* Data section
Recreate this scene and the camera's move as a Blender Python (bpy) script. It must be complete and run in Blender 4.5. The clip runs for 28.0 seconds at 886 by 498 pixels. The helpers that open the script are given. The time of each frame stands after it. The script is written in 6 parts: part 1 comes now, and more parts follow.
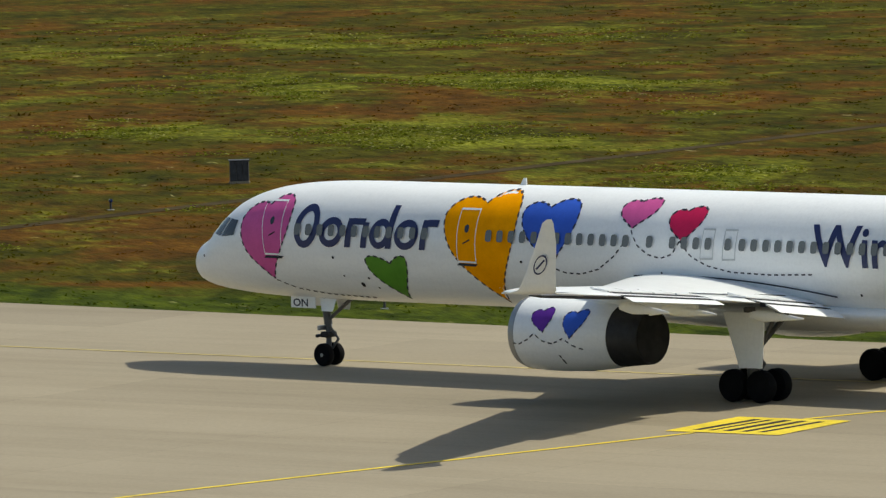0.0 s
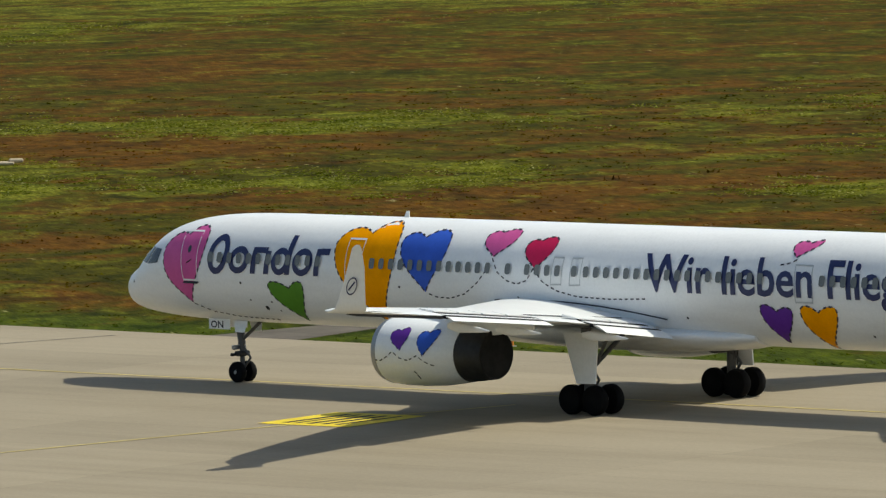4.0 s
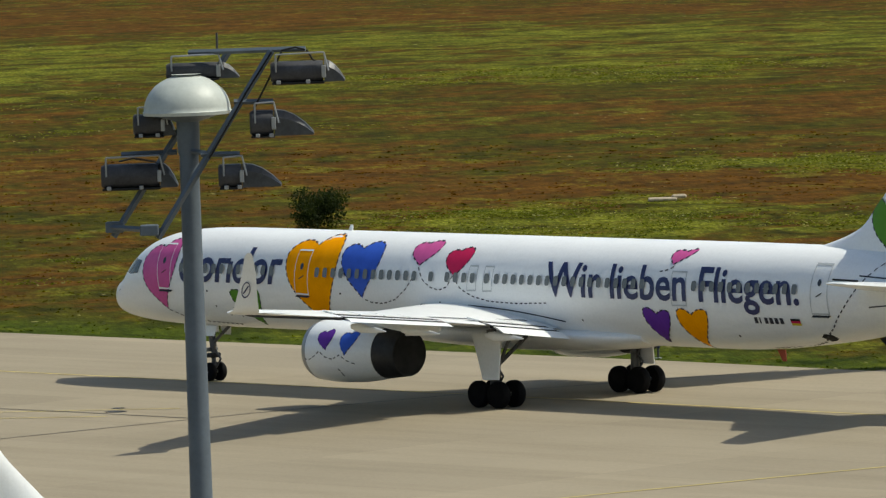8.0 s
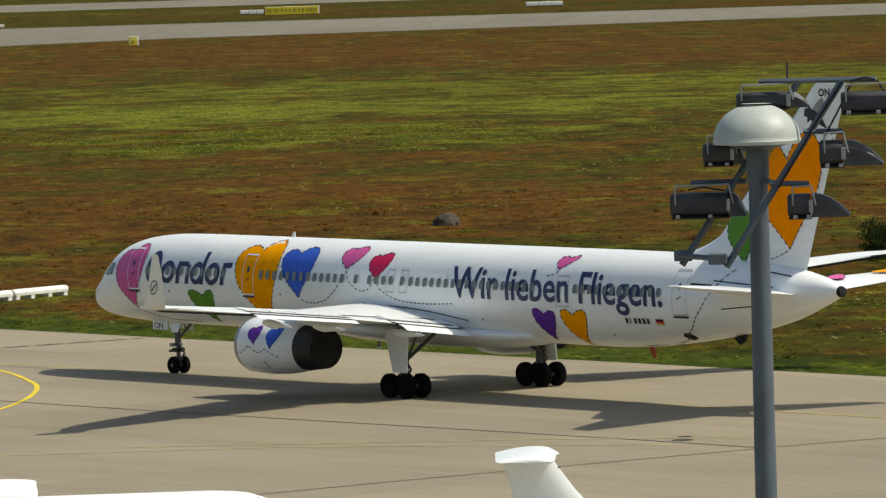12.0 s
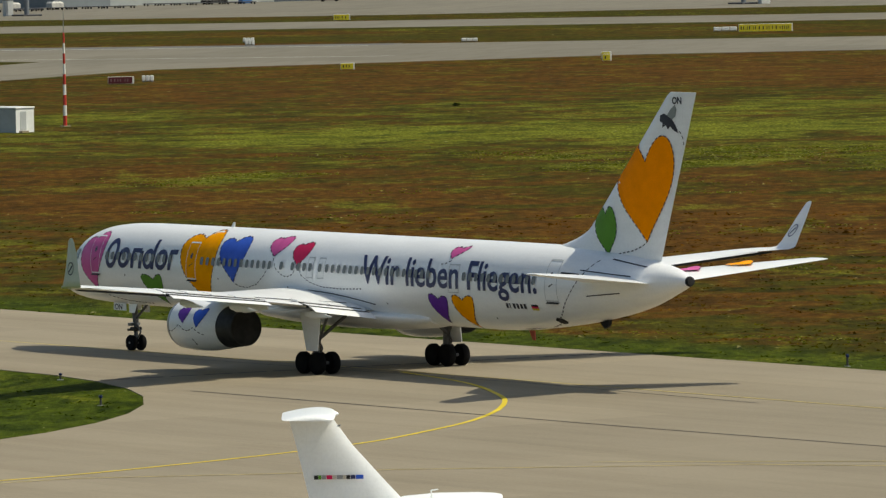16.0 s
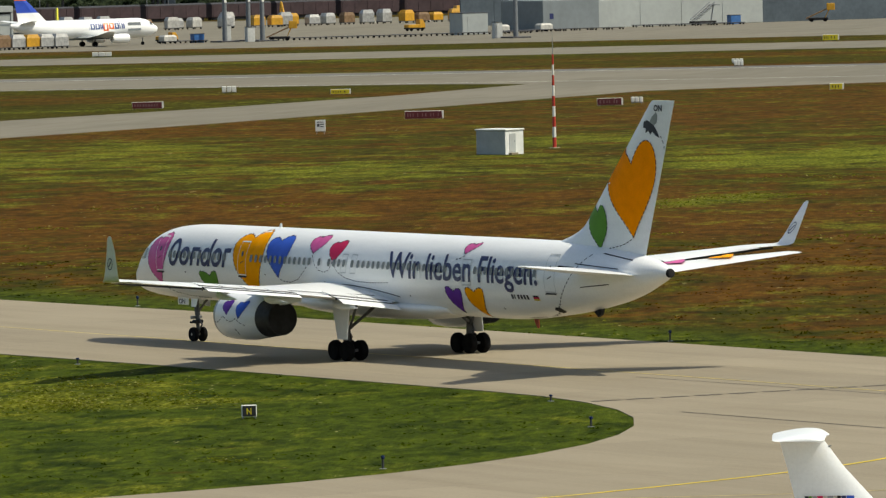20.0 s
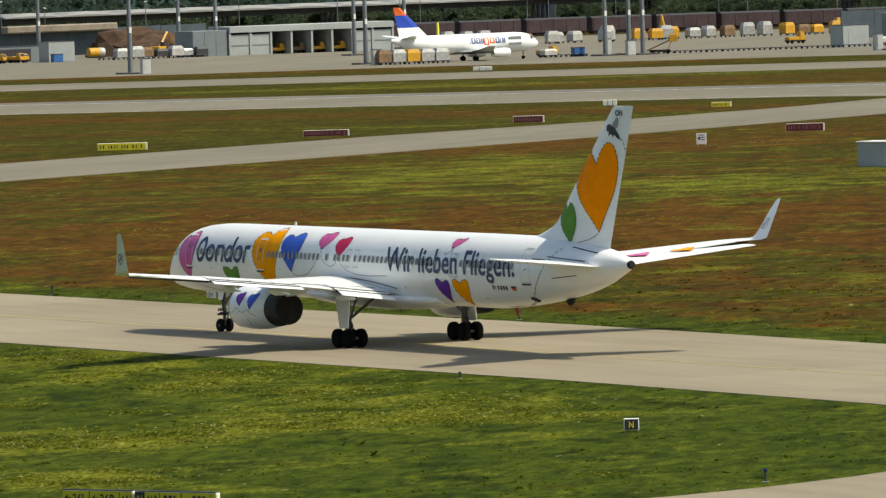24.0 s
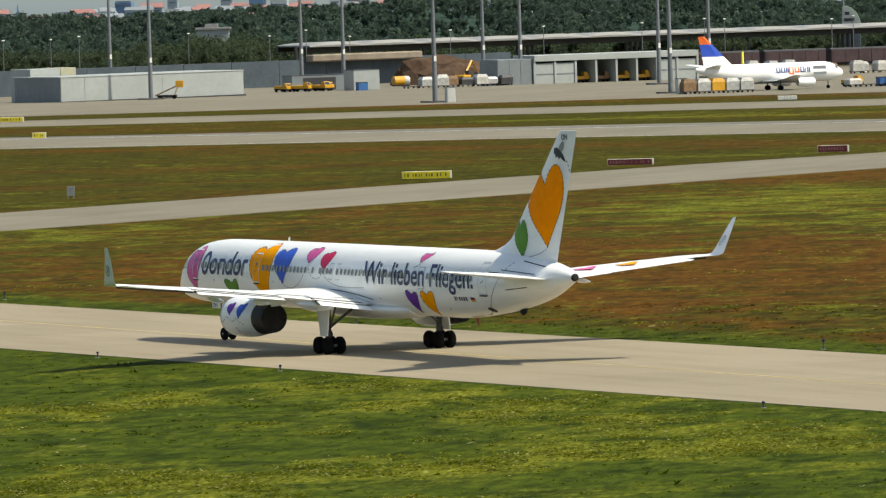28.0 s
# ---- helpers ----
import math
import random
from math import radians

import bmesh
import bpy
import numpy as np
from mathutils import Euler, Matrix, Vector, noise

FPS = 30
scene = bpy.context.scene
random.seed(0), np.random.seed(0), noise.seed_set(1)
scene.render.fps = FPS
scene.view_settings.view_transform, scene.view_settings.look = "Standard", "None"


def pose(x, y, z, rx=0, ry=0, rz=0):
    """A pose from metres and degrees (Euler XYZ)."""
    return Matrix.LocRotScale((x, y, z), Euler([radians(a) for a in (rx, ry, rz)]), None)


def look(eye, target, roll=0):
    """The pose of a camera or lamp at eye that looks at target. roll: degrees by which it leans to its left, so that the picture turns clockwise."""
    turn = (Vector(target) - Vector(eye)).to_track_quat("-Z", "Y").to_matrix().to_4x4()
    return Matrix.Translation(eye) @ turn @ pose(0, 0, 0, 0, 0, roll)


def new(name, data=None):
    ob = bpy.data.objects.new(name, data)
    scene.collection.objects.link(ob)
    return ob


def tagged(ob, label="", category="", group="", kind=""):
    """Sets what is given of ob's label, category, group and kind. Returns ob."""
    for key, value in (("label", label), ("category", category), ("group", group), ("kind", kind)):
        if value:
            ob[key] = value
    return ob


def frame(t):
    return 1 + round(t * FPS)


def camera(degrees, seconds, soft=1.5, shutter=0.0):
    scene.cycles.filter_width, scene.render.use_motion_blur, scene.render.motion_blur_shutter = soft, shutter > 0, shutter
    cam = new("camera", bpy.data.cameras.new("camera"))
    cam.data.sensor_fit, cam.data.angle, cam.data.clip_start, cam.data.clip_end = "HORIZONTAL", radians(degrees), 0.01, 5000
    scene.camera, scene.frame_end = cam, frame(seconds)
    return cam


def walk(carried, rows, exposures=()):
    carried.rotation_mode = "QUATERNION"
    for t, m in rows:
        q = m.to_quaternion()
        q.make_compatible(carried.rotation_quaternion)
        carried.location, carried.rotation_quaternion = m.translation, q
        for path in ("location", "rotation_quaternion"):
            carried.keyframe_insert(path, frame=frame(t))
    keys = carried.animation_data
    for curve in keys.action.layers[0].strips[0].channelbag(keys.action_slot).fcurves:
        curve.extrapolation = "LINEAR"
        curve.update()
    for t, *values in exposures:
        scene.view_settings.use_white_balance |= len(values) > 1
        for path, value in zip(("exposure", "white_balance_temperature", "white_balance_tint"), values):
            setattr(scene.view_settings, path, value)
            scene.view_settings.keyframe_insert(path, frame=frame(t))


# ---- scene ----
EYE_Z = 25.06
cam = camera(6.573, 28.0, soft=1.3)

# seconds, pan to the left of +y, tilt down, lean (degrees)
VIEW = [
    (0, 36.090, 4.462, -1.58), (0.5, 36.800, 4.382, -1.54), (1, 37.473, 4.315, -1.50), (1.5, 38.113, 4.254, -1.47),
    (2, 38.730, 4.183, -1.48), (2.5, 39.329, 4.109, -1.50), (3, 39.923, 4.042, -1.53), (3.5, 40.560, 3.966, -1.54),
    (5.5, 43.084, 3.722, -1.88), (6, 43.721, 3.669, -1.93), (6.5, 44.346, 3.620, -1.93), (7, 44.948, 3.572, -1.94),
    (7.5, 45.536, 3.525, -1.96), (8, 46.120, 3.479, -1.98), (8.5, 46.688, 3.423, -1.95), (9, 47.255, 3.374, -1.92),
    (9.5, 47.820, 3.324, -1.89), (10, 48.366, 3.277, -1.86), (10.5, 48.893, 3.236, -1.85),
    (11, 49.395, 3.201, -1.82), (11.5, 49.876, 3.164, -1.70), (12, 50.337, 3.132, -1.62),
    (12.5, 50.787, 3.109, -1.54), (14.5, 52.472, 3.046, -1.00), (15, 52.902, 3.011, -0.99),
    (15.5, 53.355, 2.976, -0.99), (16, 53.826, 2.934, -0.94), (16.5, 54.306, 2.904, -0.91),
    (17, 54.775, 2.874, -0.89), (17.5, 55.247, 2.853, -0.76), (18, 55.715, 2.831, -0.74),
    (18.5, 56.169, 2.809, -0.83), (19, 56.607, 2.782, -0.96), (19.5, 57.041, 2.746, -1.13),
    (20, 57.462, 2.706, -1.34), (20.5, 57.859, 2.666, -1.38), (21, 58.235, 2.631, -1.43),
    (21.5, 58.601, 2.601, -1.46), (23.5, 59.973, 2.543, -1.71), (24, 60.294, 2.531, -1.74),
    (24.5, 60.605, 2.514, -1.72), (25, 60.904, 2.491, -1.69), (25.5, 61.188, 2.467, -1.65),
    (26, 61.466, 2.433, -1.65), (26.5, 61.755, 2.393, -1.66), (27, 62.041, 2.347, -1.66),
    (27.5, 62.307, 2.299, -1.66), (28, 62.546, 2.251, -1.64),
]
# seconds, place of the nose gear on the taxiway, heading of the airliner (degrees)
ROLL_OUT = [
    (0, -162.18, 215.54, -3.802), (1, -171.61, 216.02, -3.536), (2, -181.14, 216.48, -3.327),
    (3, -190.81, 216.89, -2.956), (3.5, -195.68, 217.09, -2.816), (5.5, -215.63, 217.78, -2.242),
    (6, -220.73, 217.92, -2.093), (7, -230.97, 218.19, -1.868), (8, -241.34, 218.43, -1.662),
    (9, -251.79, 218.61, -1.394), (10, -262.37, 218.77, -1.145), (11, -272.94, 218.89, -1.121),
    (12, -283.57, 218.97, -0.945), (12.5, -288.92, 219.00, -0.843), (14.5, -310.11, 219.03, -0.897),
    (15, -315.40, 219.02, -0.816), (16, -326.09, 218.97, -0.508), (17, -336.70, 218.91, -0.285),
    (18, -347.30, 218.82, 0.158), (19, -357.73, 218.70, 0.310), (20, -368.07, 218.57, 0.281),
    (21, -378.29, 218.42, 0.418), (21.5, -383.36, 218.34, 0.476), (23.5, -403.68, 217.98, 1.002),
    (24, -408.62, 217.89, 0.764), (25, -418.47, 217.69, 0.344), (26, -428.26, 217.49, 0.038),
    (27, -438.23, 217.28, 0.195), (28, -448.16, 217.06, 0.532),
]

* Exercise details
Exactly as they appear, print the lines of the listing above from its first line through the line that contains "import random", minus the pictures.

* Problem solution
Recreate this scene and the camera's move as a Blender Python (bpy) script. It must be complete and run in Blender 4.5. The clip runs for 28.0 seconds at 886 by 498 pixels. The helpers that open the script are given. The time of each frame stands after it. The script is written in 6 parts: part 1 comes now, and more parts follow.
0.0 s
4.0 s
8.0 s
12.0 s
16.0 s
20.0 s
24.0 s
28.0 s
# ---- helpers ----
import math
import random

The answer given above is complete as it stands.